Miguel de Cervantes University (Universidad Miguel de Cervantes) is a private university located in Santiago de Chile and was established in 1996. This university had around 853 students in 2010. It is accredited by Chile's National Accreditation Commission (CNA-Chile).

Founded in 1996, it was officially recognized as a university on November 27, 1997, by Exempt Decree No. 1169 of the Ministry of Education. Its only campus is located at calle Mac Iver 370, Santiago commune near Metro stations Santa Lucia (Line 1), Bellas Artes and Plaza de Armas (Line 5).

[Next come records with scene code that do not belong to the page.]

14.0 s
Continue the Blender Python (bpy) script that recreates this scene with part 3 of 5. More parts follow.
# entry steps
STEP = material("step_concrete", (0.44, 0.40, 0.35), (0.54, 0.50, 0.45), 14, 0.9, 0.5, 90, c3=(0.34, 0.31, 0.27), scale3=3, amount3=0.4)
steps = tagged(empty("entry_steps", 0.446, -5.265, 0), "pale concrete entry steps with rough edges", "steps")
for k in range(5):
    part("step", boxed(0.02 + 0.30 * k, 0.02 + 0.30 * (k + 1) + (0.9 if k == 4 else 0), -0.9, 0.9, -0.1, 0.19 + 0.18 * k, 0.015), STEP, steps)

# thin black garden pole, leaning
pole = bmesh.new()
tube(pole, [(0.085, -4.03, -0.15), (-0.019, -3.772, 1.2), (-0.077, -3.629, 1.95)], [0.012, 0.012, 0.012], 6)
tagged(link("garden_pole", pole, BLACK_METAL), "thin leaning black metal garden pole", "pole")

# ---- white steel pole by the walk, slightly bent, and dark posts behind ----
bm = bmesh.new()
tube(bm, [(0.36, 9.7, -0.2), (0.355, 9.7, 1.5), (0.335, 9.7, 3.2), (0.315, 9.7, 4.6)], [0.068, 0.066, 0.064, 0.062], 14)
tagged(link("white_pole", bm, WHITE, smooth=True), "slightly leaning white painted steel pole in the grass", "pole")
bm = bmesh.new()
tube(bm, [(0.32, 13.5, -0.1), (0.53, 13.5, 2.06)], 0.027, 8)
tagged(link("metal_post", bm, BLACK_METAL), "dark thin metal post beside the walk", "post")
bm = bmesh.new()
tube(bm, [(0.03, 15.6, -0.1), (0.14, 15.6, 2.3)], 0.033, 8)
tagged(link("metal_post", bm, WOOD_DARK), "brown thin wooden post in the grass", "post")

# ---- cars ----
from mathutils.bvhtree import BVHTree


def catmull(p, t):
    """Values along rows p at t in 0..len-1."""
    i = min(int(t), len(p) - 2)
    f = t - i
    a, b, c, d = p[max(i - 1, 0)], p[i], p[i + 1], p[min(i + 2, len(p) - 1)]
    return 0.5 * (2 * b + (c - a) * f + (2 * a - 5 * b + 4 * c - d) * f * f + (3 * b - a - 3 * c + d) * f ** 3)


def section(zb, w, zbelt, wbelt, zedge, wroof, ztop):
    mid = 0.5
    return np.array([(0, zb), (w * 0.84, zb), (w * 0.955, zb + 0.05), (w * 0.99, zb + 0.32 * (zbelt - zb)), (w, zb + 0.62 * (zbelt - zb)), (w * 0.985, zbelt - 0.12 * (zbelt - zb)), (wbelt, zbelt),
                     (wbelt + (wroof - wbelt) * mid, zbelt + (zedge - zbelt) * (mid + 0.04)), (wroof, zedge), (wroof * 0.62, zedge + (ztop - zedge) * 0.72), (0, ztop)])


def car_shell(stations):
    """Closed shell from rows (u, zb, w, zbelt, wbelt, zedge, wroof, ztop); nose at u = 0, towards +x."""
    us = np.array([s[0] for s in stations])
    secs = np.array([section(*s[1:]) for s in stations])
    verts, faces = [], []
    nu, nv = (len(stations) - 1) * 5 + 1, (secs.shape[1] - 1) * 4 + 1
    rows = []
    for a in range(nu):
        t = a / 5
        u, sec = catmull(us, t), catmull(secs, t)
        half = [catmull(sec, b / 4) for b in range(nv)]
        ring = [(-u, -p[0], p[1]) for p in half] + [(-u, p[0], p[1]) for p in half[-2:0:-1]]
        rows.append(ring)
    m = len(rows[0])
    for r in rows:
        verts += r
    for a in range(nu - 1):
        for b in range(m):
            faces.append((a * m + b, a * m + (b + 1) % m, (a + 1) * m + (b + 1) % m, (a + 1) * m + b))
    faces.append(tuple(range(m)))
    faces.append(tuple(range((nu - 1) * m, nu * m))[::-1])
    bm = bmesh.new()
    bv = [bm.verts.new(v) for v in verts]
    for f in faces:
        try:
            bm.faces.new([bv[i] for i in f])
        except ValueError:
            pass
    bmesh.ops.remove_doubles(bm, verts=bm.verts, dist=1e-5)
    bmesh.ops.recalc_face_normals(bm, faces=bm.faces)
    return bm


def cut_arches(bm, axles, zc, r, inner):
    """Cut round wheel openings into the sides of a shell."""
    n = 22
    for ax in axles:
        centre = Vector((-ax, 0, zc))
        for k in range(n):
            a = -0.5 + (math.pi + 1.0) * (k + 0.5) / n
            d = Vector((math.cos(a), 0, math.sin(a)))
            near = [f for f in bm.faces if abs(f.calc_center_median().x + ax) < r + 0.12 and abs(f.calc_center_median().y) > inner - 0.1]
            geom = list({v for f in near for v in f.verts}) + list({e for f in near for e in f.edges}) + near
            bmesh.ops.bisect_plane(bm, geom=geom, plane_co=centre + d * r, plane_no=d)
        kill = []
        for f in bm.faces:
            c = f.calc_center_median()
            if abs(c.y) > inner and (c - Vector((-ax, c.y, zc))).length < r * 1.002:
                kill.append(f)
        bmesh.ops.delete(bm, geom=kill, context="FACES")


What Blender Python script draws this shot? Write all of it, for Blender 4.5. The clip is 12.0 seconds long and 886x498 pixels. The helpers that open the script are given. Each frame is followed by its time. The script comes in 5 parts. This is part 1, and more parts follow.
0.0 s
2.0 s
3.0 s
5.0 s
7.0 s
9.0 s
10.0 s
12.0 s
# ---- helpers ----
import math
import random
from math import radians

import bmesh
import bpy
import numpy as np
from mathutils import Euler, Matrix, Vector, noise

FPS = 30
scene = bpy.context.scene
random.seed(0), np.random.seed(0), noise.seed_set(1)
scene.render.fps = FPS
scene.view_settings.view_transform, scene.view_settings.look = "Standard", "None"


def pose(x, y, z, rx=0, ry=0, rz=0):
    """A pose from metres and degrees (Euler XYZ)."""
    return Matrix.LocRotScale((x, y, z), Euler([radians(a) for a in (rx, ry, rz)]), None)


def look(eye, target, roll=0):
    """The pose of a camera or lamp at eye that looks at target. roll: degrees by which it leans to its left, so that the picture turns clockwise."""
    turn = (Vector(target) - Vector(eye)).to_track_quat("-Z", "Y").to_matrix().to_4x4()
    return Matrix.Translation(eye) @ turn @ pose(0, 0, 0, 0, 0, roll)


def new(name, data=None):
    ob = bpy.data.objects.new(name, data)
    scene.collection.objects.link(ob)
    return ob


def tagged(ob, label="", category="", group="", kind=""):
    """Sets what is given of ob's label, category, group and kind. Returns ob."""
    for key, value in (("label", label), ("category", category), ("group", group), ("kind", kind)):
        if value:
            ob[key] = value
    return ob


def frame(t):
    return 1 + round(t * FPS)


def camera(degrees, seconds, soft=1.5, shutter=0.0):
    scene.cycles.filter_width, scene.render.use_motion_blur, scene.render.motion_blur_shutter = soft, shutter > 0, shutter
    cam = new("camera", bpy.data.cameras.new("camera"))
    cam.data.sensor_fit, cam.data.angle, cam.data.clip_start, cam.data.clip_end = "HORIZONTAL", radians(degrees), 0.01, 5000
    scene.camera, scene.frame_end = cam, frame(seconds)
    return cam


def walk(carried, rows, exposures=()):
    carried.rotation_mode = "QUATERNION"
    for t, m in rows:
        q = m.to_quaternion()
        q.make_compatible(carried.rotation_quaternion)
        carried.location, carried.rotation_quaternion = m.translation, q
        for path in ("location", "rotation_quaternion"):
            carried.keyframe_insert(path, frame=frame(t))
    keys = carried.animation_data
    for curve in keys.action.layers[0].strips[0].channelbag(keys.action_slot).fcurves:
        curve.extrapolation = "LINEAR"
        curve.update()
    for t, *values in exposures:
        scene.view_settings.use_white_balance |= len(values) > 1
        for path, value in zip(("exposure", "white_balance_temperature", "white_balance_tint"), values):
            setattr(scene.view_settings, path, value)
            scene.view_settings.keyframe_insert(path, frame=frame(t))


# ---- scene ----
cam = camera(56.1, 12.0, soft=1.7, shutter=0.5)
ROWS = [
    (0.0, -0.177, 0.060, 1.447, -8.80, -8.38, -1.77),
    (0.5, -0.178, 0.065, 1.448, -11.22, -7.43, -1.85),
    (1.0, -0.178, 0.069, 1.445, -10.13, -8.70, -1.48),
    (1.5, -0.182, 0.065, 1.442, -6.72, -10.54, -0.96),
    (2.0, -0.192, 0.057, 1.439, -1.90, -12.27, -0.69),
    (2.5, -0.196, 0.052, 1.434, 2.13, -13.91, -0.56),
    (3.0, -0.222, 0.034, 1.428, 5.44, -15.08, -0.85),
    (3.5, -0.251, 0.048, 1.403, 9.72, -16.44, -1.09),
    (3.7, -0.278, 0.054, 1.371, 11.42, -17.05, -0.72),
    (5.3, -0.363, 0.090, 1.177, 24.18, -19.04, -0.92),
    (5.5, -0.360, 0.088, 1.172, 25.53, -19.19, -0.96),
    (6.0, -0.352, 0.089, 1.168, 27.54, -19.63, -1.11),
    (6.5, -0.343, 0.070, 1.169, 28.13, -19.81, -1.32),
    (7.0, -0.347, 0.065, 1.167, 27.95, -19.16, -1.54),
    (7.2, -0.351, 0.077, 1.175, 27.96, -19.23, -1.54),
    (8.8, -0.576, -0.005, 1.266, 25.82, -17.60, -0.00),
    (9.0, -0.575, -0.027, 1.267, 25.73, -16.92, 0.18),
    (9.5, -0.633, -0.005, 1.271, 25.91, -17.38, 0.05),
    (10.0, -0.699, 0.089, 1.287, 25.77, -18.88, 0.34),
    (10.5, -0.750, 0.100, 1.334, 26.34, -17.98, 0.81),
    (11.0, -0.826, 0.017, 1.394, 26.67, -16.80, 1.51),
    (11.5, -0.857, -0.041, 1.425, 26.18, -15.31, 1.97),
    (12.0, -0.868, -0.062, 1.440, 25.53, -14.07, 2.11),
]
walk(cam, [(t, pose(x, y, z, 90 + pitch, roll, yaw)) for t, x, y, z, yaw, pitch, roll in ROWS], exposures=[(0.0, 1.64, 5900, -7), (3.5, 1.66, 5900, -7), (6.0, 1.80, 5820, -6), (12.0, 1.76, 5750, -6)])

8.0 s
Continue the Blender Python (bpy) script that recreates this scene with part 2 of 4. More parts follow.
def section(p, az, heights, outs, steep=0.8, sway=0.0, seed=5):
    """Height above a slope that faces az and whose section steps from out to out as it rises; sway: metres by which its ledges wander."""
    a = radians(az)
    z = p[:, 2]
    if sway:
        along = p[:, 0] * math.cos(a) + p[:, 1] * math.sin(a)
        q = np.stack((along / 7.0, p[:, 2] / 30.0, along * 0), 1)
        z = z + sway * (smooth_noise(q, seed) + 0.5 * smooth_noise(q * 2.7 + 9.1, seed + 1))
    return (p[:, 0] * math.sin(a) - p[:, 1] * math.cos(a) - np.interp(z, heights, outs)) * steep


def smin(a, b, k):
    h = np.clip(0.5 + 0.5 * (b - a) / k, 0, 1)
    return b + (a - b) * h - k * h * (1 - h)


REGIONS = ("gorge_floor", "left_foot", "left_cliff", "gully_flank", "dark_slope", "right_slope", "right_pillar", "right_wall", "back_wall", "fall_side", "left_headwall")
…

It is located within the historic center of the city.

The university became autonomous on January 15, 2009.

Miguel de Cervantes University is one of eight Chilean universities that are not accredited by the National Accreditation Commission (CNA-Chile). Moreover, it is in 56th and last place in América Economía magazine's 2012 ranking of Chilean universities. It is not mentioned in the El Mercurio 2006 ranking of universities and QS World University Rankings 2012. It is ranked 69th in Chile (15596th worldwide) in the "Webometrics Ranking of World Universities" conducted by the Cybermetrics Lab, a research group belonging to the Spain's Consejo Superior de Investigaciones Científicas

The university currently offers seven programs leading to a master's degree and three in the areas of Commercial Engineering, Social Work and Political Science. The university has 113 faculty members.